EXERCISE DETAILS
Pick out every line holding the string "this" and copy it.

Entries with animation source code

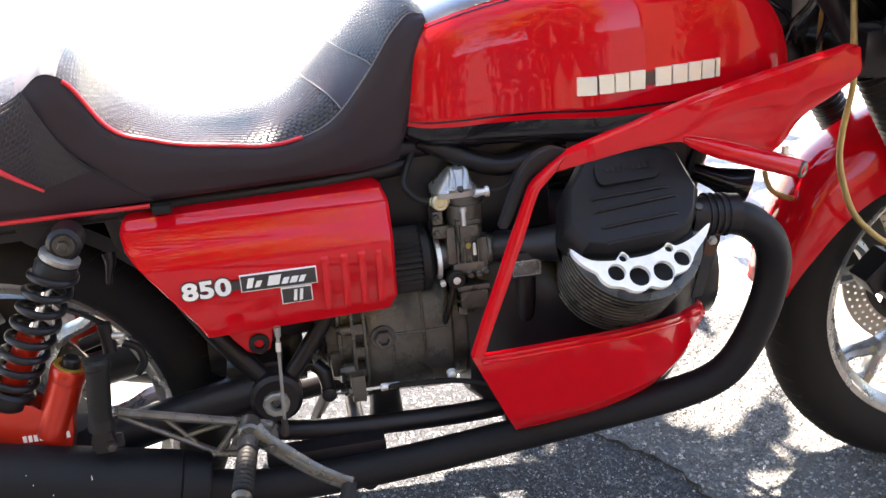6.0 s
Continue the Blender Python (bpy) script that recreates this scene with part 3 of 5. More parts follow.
# ---- seat ----
SX = [-0.34, -0.25, -0.12, 0.0, 0.08, 0.14, 0.175, 0.20, 0.235, 0.29, 0.37, 0.45, 0.51, 0.56, 0.597, 0.618, 0.637]
S_TOP = [0.800, 0.808, 0.814, 0.822, 0.834, 0.852, 0.866, 0.860, 0.812, 0.776, 0.764, 0.780, 0.830, 0.876, 0.904, 0.909, 0.893]
S_EDGE = [0.770, 0.775, 0.780, 0.786, 0.800, 0.824, 0.848, 0.836, 0.782, 0.757, 0.742, 0.737, 0.760, 0.815, 0.864, 0.878, 0.872]
S_BOT = [0.700, 0.688, 0.680, 0.677, 0.676, 0.675, 0.675, 0.676, 0.678, 0.680, 0.683, 0.685, 0.686, 0.690, 0.712, 0.80, 0.858]
S_W = [0.110, 0.125, 0.132, 0.136, 0.138, 0.140, 0.140, 0.140, 0.142, 0.146, 0.149, 0.149, 0.147, 0.143, 0.137, 0.129, 0.120]


def seat_section(x, v):
    top, edge, bot, w = (smooth(x, SX, k) for k in (S_TOP, S_EDGE, S_BOT, S_W))
    s = -1 if v <= 1 else 1
    v = v if v <= 1 else 2 - v
    if v < 0.5:
        u = v / 0.5
        return Vector((x, s * w * lerp(u, [0, 0.1, 0.5, 0.85, 1], [0.93, 0.97, 1.0, 0.975, 0.93]), bot + (edge - bot) * u))
    u = (v - 0.5) / 0.5
    return Vector((x, s * w * 0.93 * (1 - u) ** 0.9, edge + (top - edge) * math.sin(u * math.pi / 2) ** 0.8))


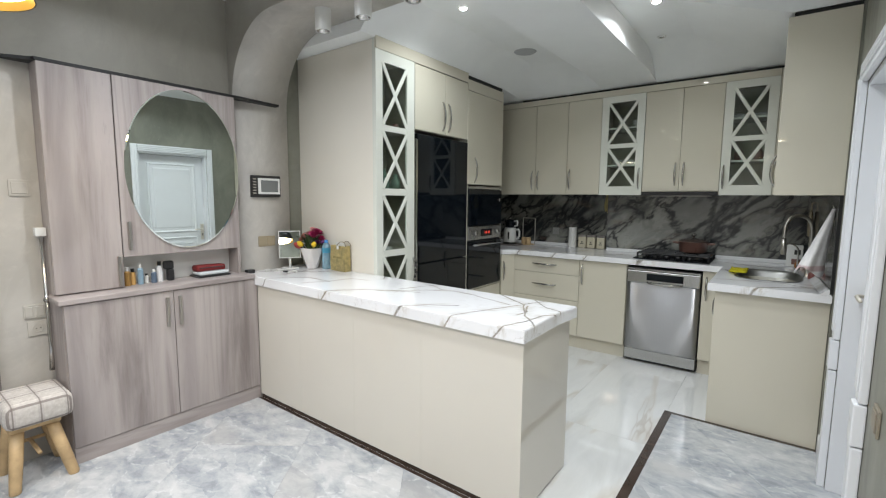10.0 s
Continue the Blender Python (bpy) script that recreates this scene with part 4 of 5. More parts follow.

EXERCISE RESULT
Continue the Blender Python (bpy) script that recreates this scene with part 3 of 5. More parts follow.
Continue the Blender Python (bpy) script that recreates this scene with part 4 of 5. More parts follow.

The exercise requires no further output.